Monday, January 20, 2020

What's new and different: Leadership in the PYP

This blog post continues with the series about what is new and different in the Enhanced PYP.  For this post I decided to look at leadership which now has a whole section dedicated to it in the learning community section of the digital resource.  The section opens with the statement "School leadership is second only to classroom teaching as an influence on student learning".  For the first time in the PYP documentation the leadership capabilities have been defined.  Leaders provide direction, promote a shared vision and acknowledge the agency of all members of the community.  They work with others to create a shared purpose, rather than imposing goals on the community.  Important too is the idea that leaders need to motivate others to take on formal and informal leadership roles so that responsibilities are shared among the learning community.

Formal leadership in a school comprises of the pedagogical leadership team - this is generally the head of school along with the PYP coordinator and may also include the director and assistants heads.  This team is responsible for ensuring the Programme Standards and Practices are being implemented and is also responsible for the school's Action Plan that ensures the school is making continuous improvement.  Informal leadership refers to the role of teachers leading their classes and inquiring into their own practices.  It also involves student leadership.  Informal leadership is increasingly important because no one person can meet all the responsibilities.  Shared ownership of responsibilities in turn promotes voice, choice and agency throughout the community and stimulates innovation because all members of the community are open to new ideas as they inquire, reflect and learn.

I think one of the most important points made by the new Leadership document is the emphasis on sustainable leadership.  This is done by fostering leadership capabilities and planning for long-term succession through a distributed leadership model.

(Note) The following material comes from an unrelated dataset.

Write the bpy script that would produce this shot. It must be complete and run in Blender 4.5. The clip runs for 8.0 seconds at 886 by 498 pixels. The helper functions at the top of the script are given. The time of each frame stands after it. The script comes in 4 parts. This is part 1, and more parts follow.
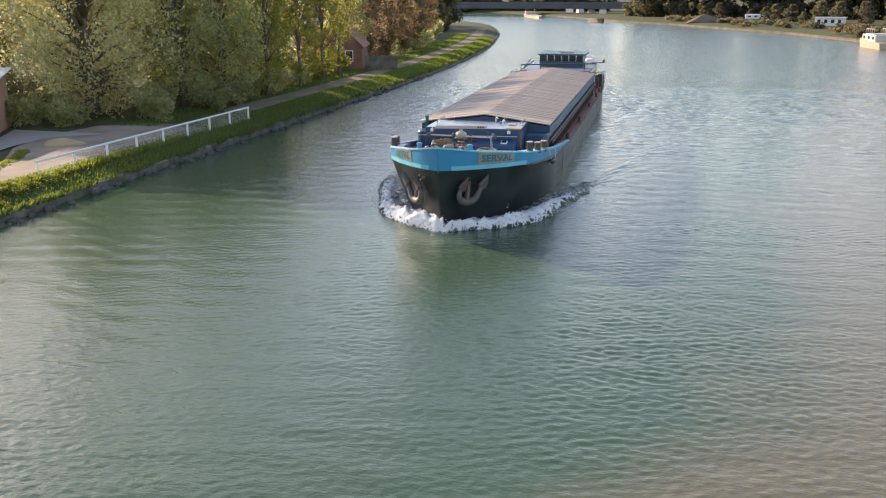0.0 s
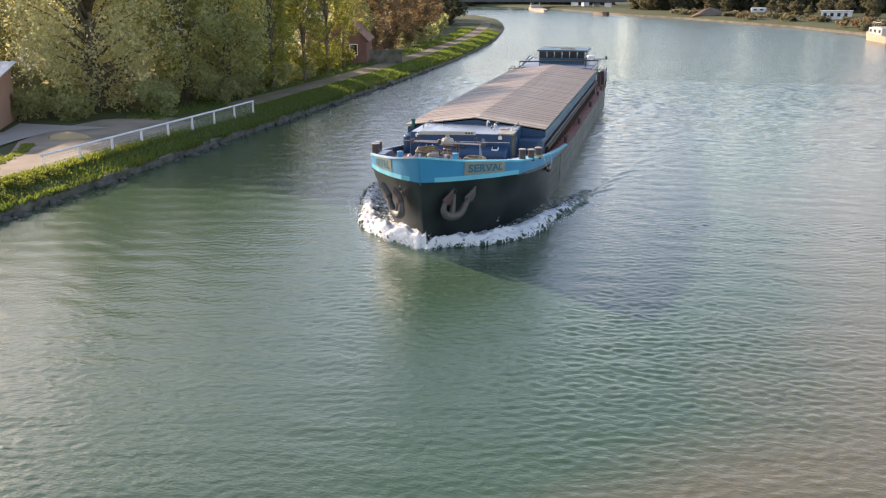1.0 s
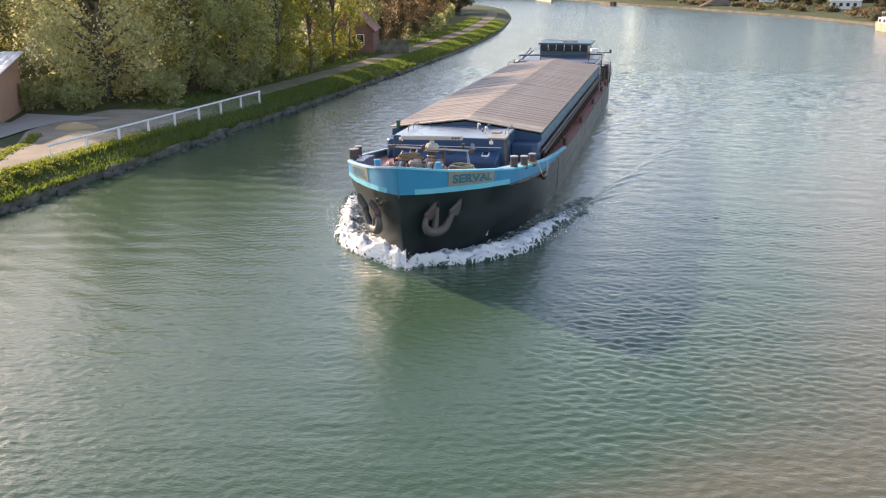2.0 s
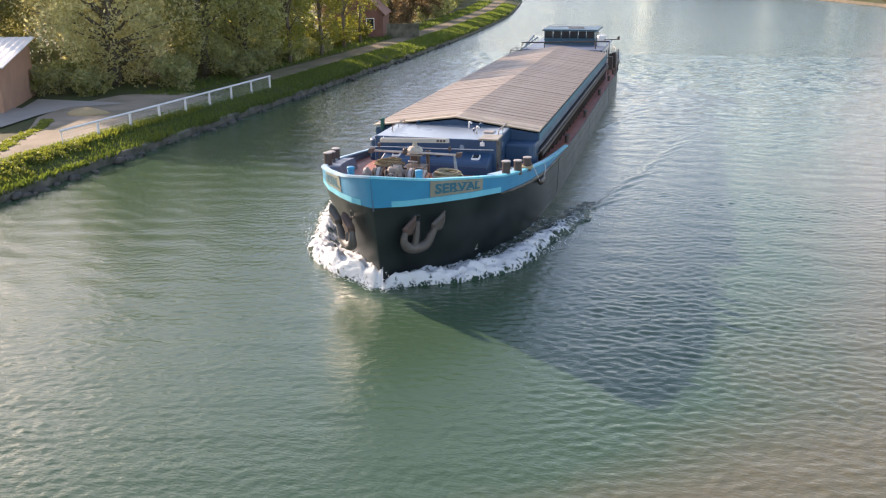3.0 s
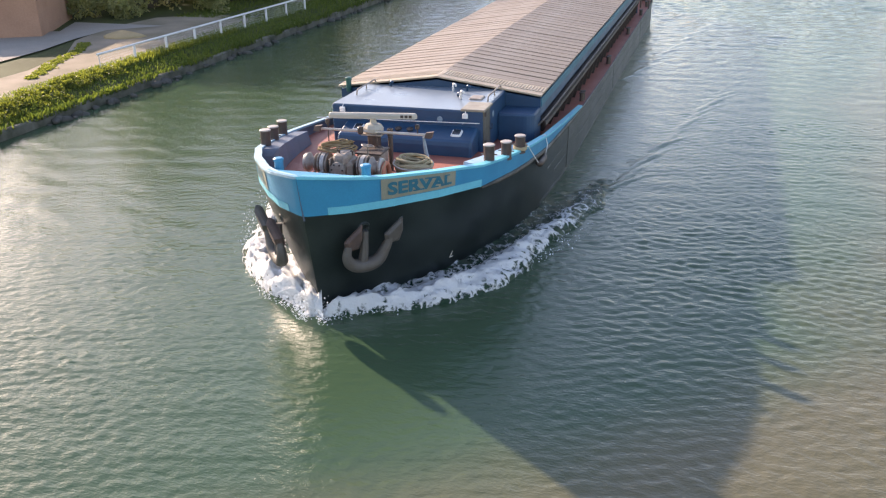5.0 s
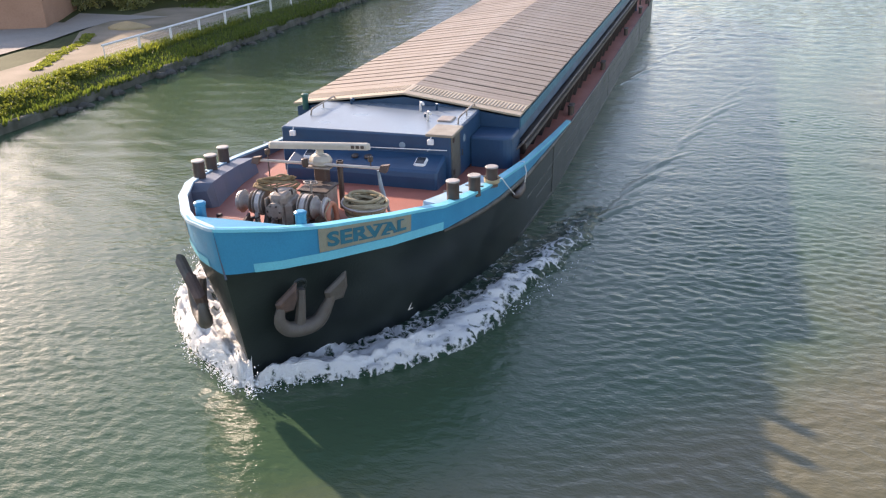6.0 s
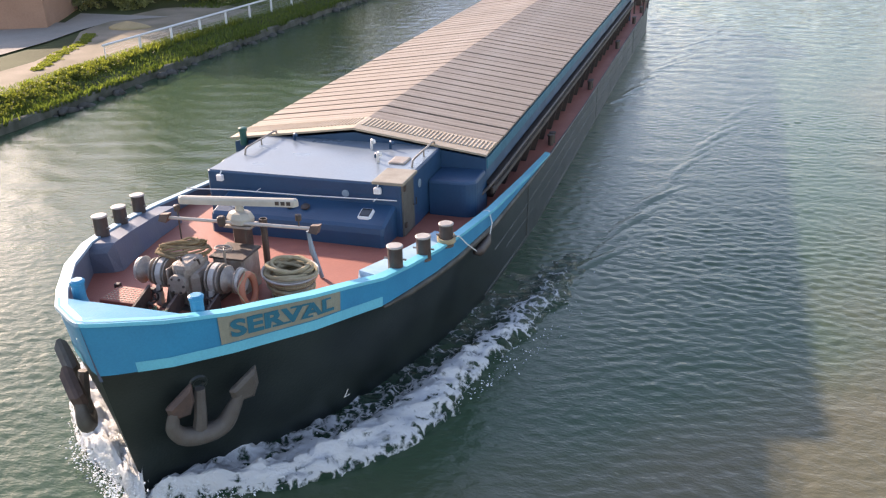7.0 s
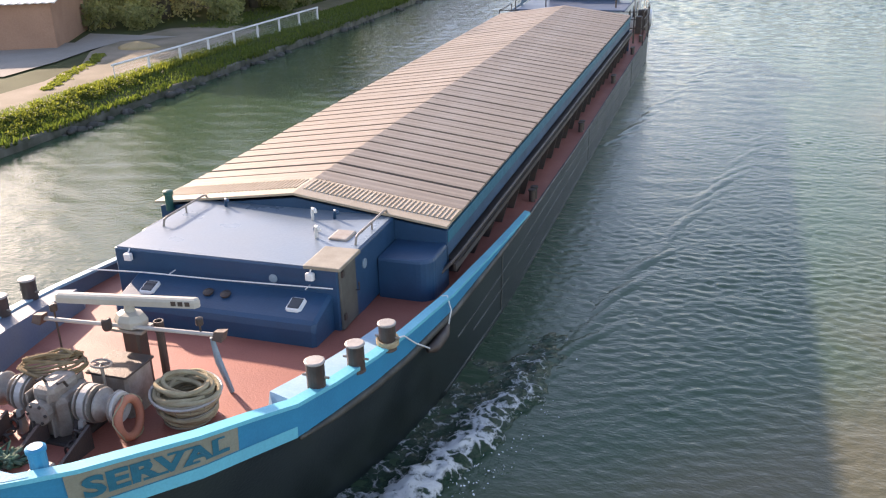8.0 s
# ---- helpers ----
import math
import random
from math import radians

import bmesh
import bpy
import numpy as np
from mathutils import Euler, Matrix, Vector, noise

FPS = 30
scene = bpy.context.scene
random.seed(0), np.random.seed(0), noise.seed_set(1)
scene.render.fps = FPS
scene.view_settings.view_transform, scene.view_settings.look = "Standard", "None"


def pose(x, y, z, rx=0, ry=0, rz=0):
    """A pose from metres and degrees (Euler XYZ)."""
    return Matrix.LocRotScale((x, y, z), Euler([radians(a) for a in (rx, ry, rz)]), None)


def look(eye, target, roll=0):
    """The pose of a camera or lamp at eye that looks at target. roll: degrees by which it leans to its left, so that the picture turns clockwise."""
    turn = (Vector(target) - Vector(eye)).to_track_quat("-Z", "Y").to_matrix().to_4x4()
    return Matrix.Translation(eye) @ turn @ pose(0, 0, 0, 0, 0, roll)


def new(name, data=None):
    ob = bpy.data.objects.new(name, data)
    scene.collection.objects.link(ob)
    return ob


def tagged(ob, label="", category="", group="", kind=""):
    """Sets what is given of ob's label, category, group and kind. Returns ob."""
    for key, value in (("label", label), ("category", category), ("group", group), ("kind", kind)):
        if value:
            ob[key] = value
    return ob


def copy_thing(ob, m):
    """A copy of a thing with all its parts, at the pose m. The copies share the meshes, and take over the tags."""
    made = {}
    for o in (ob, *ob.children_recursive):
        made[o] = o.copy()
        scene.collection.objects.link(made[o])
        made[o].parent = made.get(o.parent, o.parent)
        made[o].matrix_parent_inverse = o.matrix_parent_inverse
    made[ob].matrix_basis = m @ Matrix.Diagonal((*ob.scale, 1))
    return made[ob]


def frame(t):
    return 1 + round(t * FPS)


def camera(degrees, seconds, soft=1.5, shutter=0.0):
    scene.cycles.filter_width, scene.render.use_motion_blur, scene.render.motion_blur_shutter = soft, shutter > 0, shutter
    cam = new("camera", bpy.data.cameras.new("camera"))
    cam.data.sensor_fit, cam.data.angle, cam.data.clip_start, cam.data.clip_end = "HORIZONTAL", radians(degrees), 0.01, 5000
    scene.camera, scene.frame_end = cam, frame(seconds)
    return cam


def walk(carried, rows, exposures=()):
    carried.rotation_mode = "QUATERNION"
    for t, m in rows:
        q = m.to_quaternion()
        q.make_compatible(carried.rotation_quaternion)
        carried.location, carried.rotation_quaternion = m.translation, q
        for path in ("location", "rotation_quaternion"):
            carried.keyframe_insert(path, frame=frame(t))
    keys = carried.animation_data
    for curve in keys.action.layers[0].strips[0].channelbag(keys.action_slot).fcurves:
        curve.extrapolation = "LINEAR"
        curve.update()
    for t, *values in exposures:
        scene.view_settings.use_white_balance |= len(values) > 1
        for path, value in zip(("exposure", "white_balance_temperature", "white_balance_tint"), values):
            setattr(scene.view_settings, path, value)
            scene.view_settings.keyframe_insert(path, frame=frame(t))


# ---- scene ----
cam = camera(52.87, 8.0, soft=1.2)
walk(cam, [
    (0, pose(0.000, 0.000, 8.607, 74.10, 0, 13.37) @ pose(0, 0, 0, 0, 0, -0.12)),
    (0.5, pose(0.000, 0.000, 8.607, 73.87, 0, 13.52) @ pose(0, 0, 0, 0, 0, -0.09)),
    (1, pose(0.000, 0.000, 8.607, 73.71, 0, 13.67) @ pose(0, 0, 0, 0, 0, -0.15)),
    (2.5, pose(0.000, 0.000, 8.607, 72.70, 0, 14.39) @ pose(0, 0, 0, 0, 0, -0.26)),
    (3, pose(0.000, 0.000, 8.607, 72.12, 0, 14.82) @ pose(0, 0, 0, 0, 0, -0.47)),
    (3.5, pose(0.000, 0.000, 8.607, 70.95, 0, 15.57) @ pose(0, 0, 0, 0, 0, -0.76)),
    (4, pose(0.000, 0.000, 8.607, 69.58, 0, 16.28) @ pose(0, 0, 0, 0, 0, -1.02)),
    (4.5, pose(0.000, 0.000, 8.607, 68.21, 0, 16.95) @ pose(0, 0, 0, 0, 0, -1.06)),
    (6, pose(0.000, 0.000, 8.607, 66.70, 0, 17.74) @ pose(0, 0, 0, 0, 0, -1.41)),
    (6.5, pose(0.000, 0.000, 8.607, 66.69, 0, 17.78) @ pose(0, 0, 0, 0, 0, -1.51)),
    (7, pose(0.000, 0.000, 8.607, 66.69, 0, 17.79) @ pose(0, 0, 0, 0, 0, -1.45)),
    (7.5, pose(0.000, 0.000, 8.607, 66.72, 0, 17.80) @ pose(0, 0, 0, 0, 0, -1.51)),
    (8, pose(0.000, 0.000, 8.607, 67.88, 0, 18.23) @ pose(0, 0, 0, 0, 0, -1.62)),
], exposures=((0, 1.28, 7250, 26), (4.5, 1.47, 7250, 26), (8, 1.48, 7250, 26)))
BARGE_ROWS = [
    (0, pose(-7.637, 31.539, 0)),
    (0.5, pose(-7.637, 29.936, 0)),
    (1, pose(-7.637, 28.319, 0)),
    (2.5, pose(-7.637, 23.442, 0)),
    (3, pose(-7.637, 21.777, 0)),
    (3.5, pose(-7.637, 20.168, 0)),
    (4, pose(-7.637, 18.520, 0)),
    (4.5, pose(-7.637, 16.871, 0)),
    (6, pose(-7.637, 11.951, 0)),
    (6.5, pose(-7.637, 10.276, 0)),
    (7, pose(-7.637, 8.609, 0)),
    (7.5, pose(-7.637, 6.951, 0)),
    (8, pose(-7.637, 5.324, 0)),
]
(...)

There are seven leadership capabilities defined by the IB that can be briefly described as follows:
  1. Strategic - forward thinking, big picture thinking, aligning people behind a shared set of goals
  2. Cultural -  creating a culture that celebrates diversity as being essential for intercultural learning
  3. Pedagogical - building individual and institutional knowledge through PD
  4. Entrepreneurial - anticipating change and responding in creative ways
  5. Relational - understanding and supporting all stakeholders to achieve better outcomes for students
  6. Reflective - using thinking strategies and placing critical reflection at the core of the organisation
  7. Heuristic - insight and inference allows quick decisions to be made with the big picture in mind
This section on leadership is new and different and reflects recent research that shows that schools that emphasise continuous improvement are more likely to implement innovative practices.    To do this, all members of the learning community need to be supported in their growth.